Task to complete >> Your copy of the material must match it exactly, except that pictures are dropped.

BEGIN Material supplied

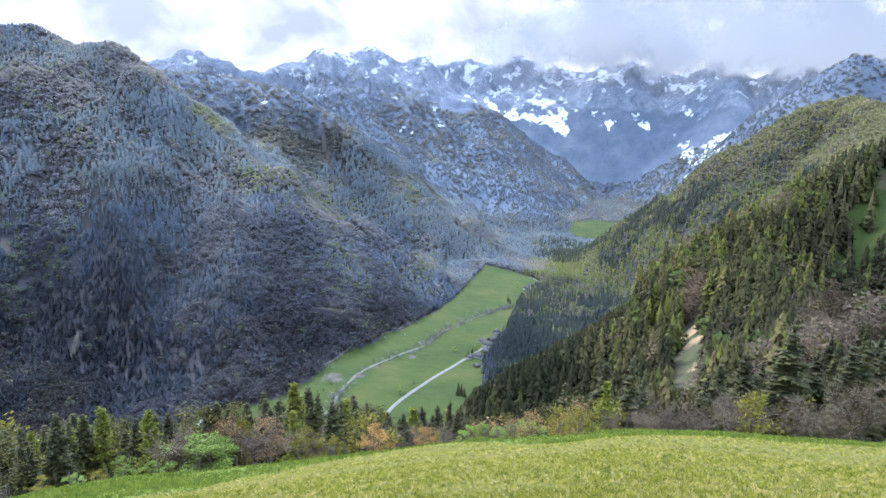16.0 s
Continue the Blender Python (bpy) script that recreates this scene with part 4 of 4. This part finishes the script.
SPRUCES = [(-36.0, -23.6), (-34.8, -22.9), (-32.5, -22.3), (-31.7, -22.6), (-30.8, -22.3), (-25.8, -23.1), (-25.2, -23.6), (-24.3, -23.4), (-23.6, -23.5), (-20.8, -24.5), (-16.4, -25.2), (-10.3, -24.5), (-8.8, -23.7), (-7.3, -24.6), (-4.5, -23.6), (-3.5, -24.1), (-1.5, -25.1), (-0.3, -24.4), (1.3, -25.2), (2.4, -26.1), (3.4, -26.1), (5.0, -26.1), (6.7, -25.5), (8.1, -25.5), (9.3, -25.0)]
MORE_SPRUCES = [(-53.4, -21.0), (-56.3, -22.9), (-33.0, -22.4), (-32.1, -22.5), (23.9, -20.2), (20.4, -22.4), (39.2, -14.5), (41.1, -16.4), (42.8, -16.6), (34.1, -18.8), (35.8, -17.5), (26.4, -19.6), (37.3, -18.2), (38.2, -17.0), (40.0, -17.6), (41.9, -15.2), (43.4, -15.6), (44.4, -14.6), (36.6, -19.2), (40.6, -18.8), (42.4, -18.0), (43.9, -17.2), (45.4, -15.0), (27.6, -21.2), (33.3, -19.8)]
PINES = [(-33.8, -23.4), (-32.9, -23.9), (-29.3, -23.3), (-30.3, -23.3), (-38.6, -23.6), (-36.9, -23.7), (-34.2, -23.7), (-37.8, -24.2), (-35.4, -24.0), (-31.5, -23.8)]
LARCHES = [(-22.2, -23.3), (-19.0, -24.8), (-5.7, -23.2), (5.8, -25.7), (-70.1, -20.1), (-67.5, -19.5), (-65.5, -19.3), (-62.4, -21.0), (-60.4, -21.0), (-73.5, -20.7), (-72.8, -21.7), (-68.6, -20.6), (-64.0, -20.8), (-66.4, -21.2), (-71.4, -21.5), (-74.8, -21.8), (-96.5, -17.6), (-97.5, -17.0), (-90.2, -19.2), (-88.2, -20.8), (-40.3, -23.0), (-95.2, -16.9), (-94.3, -17.0), (-92.3, -17.7), (-91.0, -17.6), (-89.3, -19.8), (-93.9, -18.8), (-91.5, -19.4)]
BROADLEAVES = [("yellow", -29.9, -22.7, 16), ("green", -27.3, -24.2, 14), ("yellow", -19.5, -25.6, 9), ("green", -20.8, -27.2, 6), ("yellow", -26.9, -26.5, 5), ("yellow", -23.6, -27.7, 3), ("green", -34.7, -24.1, 12),
               
               ("green", 15.3, -26.6, 5), ("green", 17.3, -25.9, 6), ("blossom", 22.2, -23.9, 9), ("rust", 20.7, -25.2, 6), ("yellow", 24.4, -23.5, 9), ("yellow", 38.9, -19.8, 9)]
LEAFLESS = [(-28.2, -22.8, 16), (-17.7, -25.8, 9), (28.5, -23.6, 7), (31.0, -22.7, 8), (35.5, -20.8, 8), (30.2, -21.7, 9), (35.7, -20.3, 9), (44.3, -16.5, 9), (29.6, -23.2, 7), (33, -22, 8), (37, -20.5, 8), (46, -14.5, 9), (14.2, -26.2, 5), (-80, -23.5, 4), (-79, -24, 4)]
for _k, (_az, _el) in enumerate(SPRUCES + MORE_SPRUCES):
    stand("slim_spruce" if _k % 3 == 0 else "spruce", _az, _el + 0.35, (10 if -58 < _az < 14 else 15) + (_k * 7 % 5), 1.45)
for _az, _el in PINES:
    stand("pine", _az, _el, 12.5, 1.5)
for _k, (_az, _el) in enumerate(LARCHES):
    stand("larch", _az, _el + 0.3, (11.5 if -80 < _az < 15 else 16) + (_k * 5 % 3), 1.5)
for _kind, _az, _el, _tall in BROADLEAVES:
    stand(_kind, _az, _el, _tall, 1.15)
# the front row of the belt, close behind the meadow's edge
_row = np.random.default_rng(77)
for _az in np.arange(-52, 13, 0.55):
    if -42.3 < _az < -40.2:   # a gap, with a sandy clearing behind
        continue
    _line = np.interp(_az, [-52, -40, -30, -20, -10, 0, 5, 13], [-22.9, -23.6, -22.7, -23.8, -23.6, -24.4, -25.2, -25.2])
    _kind = _row.choice(["spruce", "slim_spruce", "pine", "larch", "twigs"], p=[0.40, 0.18, 0.30 if _az < -24 else 0.22, 0.10, 0.02 if _az < -24 else 0.10])
    _soft = _kind in ("yellow", "twigs", "blossom")
    stand(_kind, _az + _row.uniform(-0.4, 0.4), _line - _row.uniform(0, 1.3) - 1.3 * _soft, _row.uniform(5, 7) if _soft else _row.uniform(8, 13), _row.uniform(1.3, 1.7))
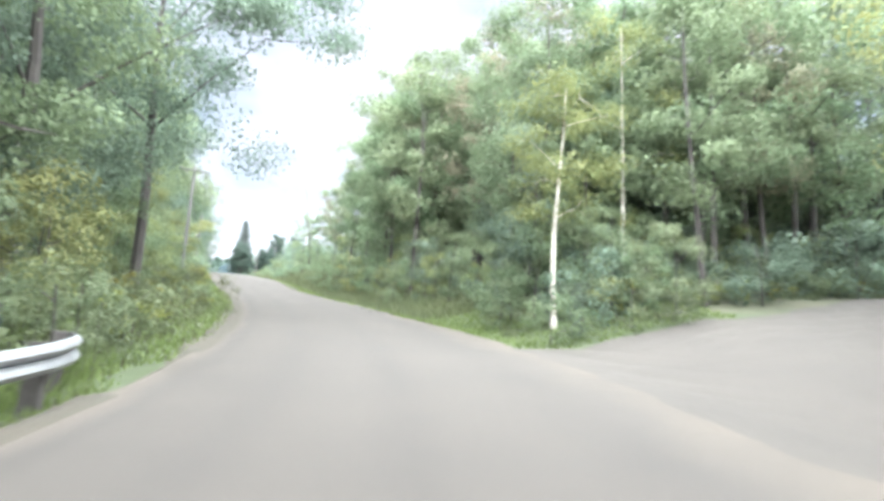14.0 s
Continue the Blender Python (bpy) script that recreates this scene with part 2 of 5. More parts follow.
# ---------------------------------------------------------------- the lie of the land
CENTRE = [(-1.3, -60.0, -1.1), (-1.1, -30.0, -0.6), (-0.8, 0.0, -0.06), (-0.6, 13.5, 0.18), (0.4, 27.0, 0.44), (2.5, 40.0, 0.74), (5.1, 52.8, 1.3),
          (7.6, 66.2, 2.25), (10.0, 79.4, 3.41), (12.4, 92.3, 4.58), (15.0, 105.0, 5.66), (17.3, 117.7, 6.84), (17.6, 130.2, 8.38),
          (15.4, 142.9, 10.25), (11.4, 156.4, 12.18), (7.0, 170.6, 14.12), (2.7, 184.2, 16.23), (-1.6, 197.1, 18.24), (-5.8, 209.3, 19.97),
          (-9.5, 221.6, 21.65), (-13.8, 234.6, 23.27), (-18.7, 248.5, 24.6), (-23.7, 262.4, 25.53), (-28.7, 276.4, 26.35), (-37.0, 298.5, 27.8),
          (-45.8, 317.0, 28.9), (-60.0, 338.0, 29.0), (-84.0, 357.0, 28.0), (-150.0, 380.0, 27.0)]
HALF = 3.2


def edge_left(s):
    """How far the road's left edge lies from its middle line."""
    return np.interp(s, [-60, 10, 20, 30, 40, 46, 52, 60, 70, 84, 92, 100, 107, 113, 118, 123, 140, 147, 155, 165, 172, 187, 195, 207, 215, 232, 245, 258, 284, 300],
                     [4.6, 4.7, 5.0, 5.7, 6.4, 6.4, 4.6, 3.8, 3.5, 4.0, 4.5, 4.5, 4.3, 3.6, 2.7, 2.5, 2.4, 2.5, 2.6, 3.0, 3.2, 3.6, 3.7, 3.5, 3.2, 3.5, 3.2, 3.0, 3.0, 3.2])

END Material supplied

Solution for this problem >>
16.0 s
Continue the Blender Python (bpy) script that recreates this scene with part 4 of 4. This part finishes the script.
SPRUCES = [(-36.0, -23.6), (-34.8, -22.9), (-32.5, -22.3), (-31.7, -22.6), (-30.8, -22.3), (-25.8, -23.1), (-25.2, -23.6), (-24.3, -23.4), (-23.6, -23.5), (-20.8, -24.5), (-16.4, -25.2), (-10.3, -24.5), (-8.8, -23.7), (-7.3, -24.6), (-4.5, -23.6), (-3.5, -24.1), (-1.5, -25.1), (-0.3, -24.4), (1.3, -25.2), (2.4, -26.1), (3.4, -26.1), (5.0, -26.1), (6.7, -25.5), (8.1, -25.5), (9.3, -25.0)]
MORE_SPRUCES = [(-53.4, -21.0), (-56.3, -22.9), (-33.0, -22.4), (-32.1, -22.5), (23.9, -20.2), (20.4, -22.4), (39.2, -14.5), (41.1, -16.4), (42.8, -16.6), (34.1, -18.8), (35.8, -17.5), (26.4, -19.6), (37.3, -18.2), (38.2, -17.0), (40.0, -17.6), (41.9, -15.2), (43.4, -15.6), (44.4, -14.6), (36.6, -19.2), (40.6, -18.8), (42.4, -18.0), (43.9, -17.2), (45.4, -15.0), (27.6, -21.2), (33.3, -19.8)]
PINES = [(-33.8, -23.4), (-32.9, -23.9), (-29.3, -23.3), (-30.3, -23.3), (-38.6, -23.6), (-36.9, -23.7), (-34.2, -23.7), (-37.8, -24.2), (-35.4, -24.0), (-31.5, -23.8)]
LARCHES = [(-22.2, -23.3), (-19.0, -24.8), (-5.7, -23.2), (5.8, -25.7), (-70.1, -20.1), (-67.5, -19.5), (-65.5, -19.3), (-62.4, -21.0), (-60.4, -21.0), (-73.5, -20.7), (-72.8, -21.7), (-68.6, -20.6), (-64.0, -20.8), (-66.4, -21.2), (-71.4, -21.5), (-74.8, -21.8), (-96.5, -17.6), (-97.5, -17.0), (-90.2, -19.2), (-88.2, -20.8), (-40.3, -23.0), (-95.2, -16.9), (-94.3, -17.0), (-92.3, -17.7), (-91.0, -17.6), (-89.3, -19.8), (-93.9, -18.8), (-91.5, -19.4)]
BROADLEAVES = [("yellow", -29.9, -22.7, 16), ("green", -27.3, -24.2, 14), ("yellow", -19.5, -25.6, 9), ("green", -20.8, -27.2, 6), ("yellow", -26.9, -26.5, 5), ("yellow", -23.6, -27.7, 3), ("green", -34.7, -24.1, 12),
               
               ("green", 15.3, -26.6, 5), ("green", 17.3, -25.9, 6), ("blossom", 22.2, -23.9, 9), ("rust", 20.7, -25.2, 6), ("yellow", 24.4, -23.5, 9), ("yellow", 38.9, -19.8, 9)]
LEAFLESS = [(-28.2, -22.8, 16), (-17.7, -25.8, 9), (28.5, -23.6, 7), (31.0, -22.7, 8), (35.5, -20.8, 8), (30.2, -21.7, 9), (35.7, -20.3, 9), (44.3, -16.5, 9), (29.6, -23.2, 7), (33, -22, 8), (37, -20.5, 8), (46, -14.5, 9), (14.2, -26.2, 5), (-80, -23.5, 4), (-79, -24, 4)]
for _k, (_az, _el) in enumerate(SPRUCES + MORE_SPRUCES):
    stand("slim_spruce" if _k % 3 == 0 else "spruce", _az, _el + 0.35, (10 if -58 < _az < 14 else 15) + (_k * 7 % 5), 1.45)
for _az, _el in PINES:
    stand("pine", _az, _el, 12.5, 1.5)
for _k, (_az, _el) in enumerate(LARCHES):
    stand("larch", _az, _el + 0.3, (11.5 if -80 < _az < 15 else 16) + (_k * 5 % 3), 1.5)
for _kind, _az, _el, _tall in BROADLEAVES:
    stand(_kind, _az, _el, _tall, 1.15)
# the front row of the belt, close behind the meadow's edge
_row = np.random.default_rng(77)
for _az in np.arange(-52, 13, 0.55):
    if -42.3 < _az < -40.2:   # a gap, with a sandy clearing behind
        continue
    _line = np.interp(_az, [-52, -40, -30, -20, -10, 0, 5, 13], [-22.9, -23.6, -22.7, -23.8, -23.6, -24.4, -25.2, -25.2])
    _kind = _row.choice(["spruce", "slim_spruce", "pine", "larch", "twigs"], p=[0.40, 0.18, 0.30 if _az < -24 else 0.22, 0.10, 0.02 if _az < -24 else 0.10])
    _soft = _kind in ("yellow", "twigs", "blossom")
    stand(_kind, _az + _row.uniform(-0.4, 0.4), _line - _row.uniform(0, 1.3) - 1.3 * _soft, _row.uniform(5, 7) if _soft else _row.uniform(8, 13), _row.uniform(1.3, 1.7))
14.0 s
Continue the Blender Python (bpy) script that recreates this scene with part 2 of 5. More parts follow.
# ---------------------------------------------------------------- the lie of the land
CENTRE = [(-1.3, -60.0, -1.1), (-1.1, -30.0, -0.6), (-0.8, 0.0, -0.06), (-0.6, 13.5, 0.18), (0.4, 27.0, 0.44), (2.5, 40.0, 0.74), (5.1, 52.8, 1.3),
          (7.6, 66.2, 2.25), (10.0, 79.4, 3.41), (12.4, 92.3, 4.58), (15.0, 105.0, 5.66), (17.3, 117.7, 6.84), (17.6, 130.2, 8.38),
          (15.4, 142.9, 10.25), (11.4, 156.4, 12.18), (7.0, 170.6, 14.12), (2.7, 184.2, 16.23), (-1.6, 197.1, 18.24), (-5.8, 209.3, 19.97),
          (-9.5, 221.6, 21.65), (-13.8, 234.6, 23.27), (-18.7, 248.5, 24.6), (-23.7, 262.4, 25.53), (-28.7, 276.4, 26.35), (-37.0, 298.5, 27.8),
          (-45.8, 317.0, 28.9), (-60.0, 338.0, 29.0), (-84.0, 357.0, 28.0), (-150.0, 380.0, 27.0)]
HALF = 3.2


def edge_left(s):
    """How far the road's left edge lies from its middle line."""
    return np.interp(s, [-60, 10, 20, 30, 40, 46, 52, 60, 70, 84, 92, 100, 107, 113, 118, 123, 140, 147, 155, 165, 172, 187, 195, 207, 215, 232, 245, 258, 284, 300],
                     [4.6, 4.7, 5.0, 5.7, 6.4, 6.4, 4.6, 3.8, 3.5, 4.0, 4.5, 4.5, 4.3, 3.6, 2.7, 2.5, 2.4, 2.5, 2.6, 3.0, 3.2, 3.6, 3.7, 3.5, 3.2, 3.5, 3.2, 3.0, 3.0, 3.2])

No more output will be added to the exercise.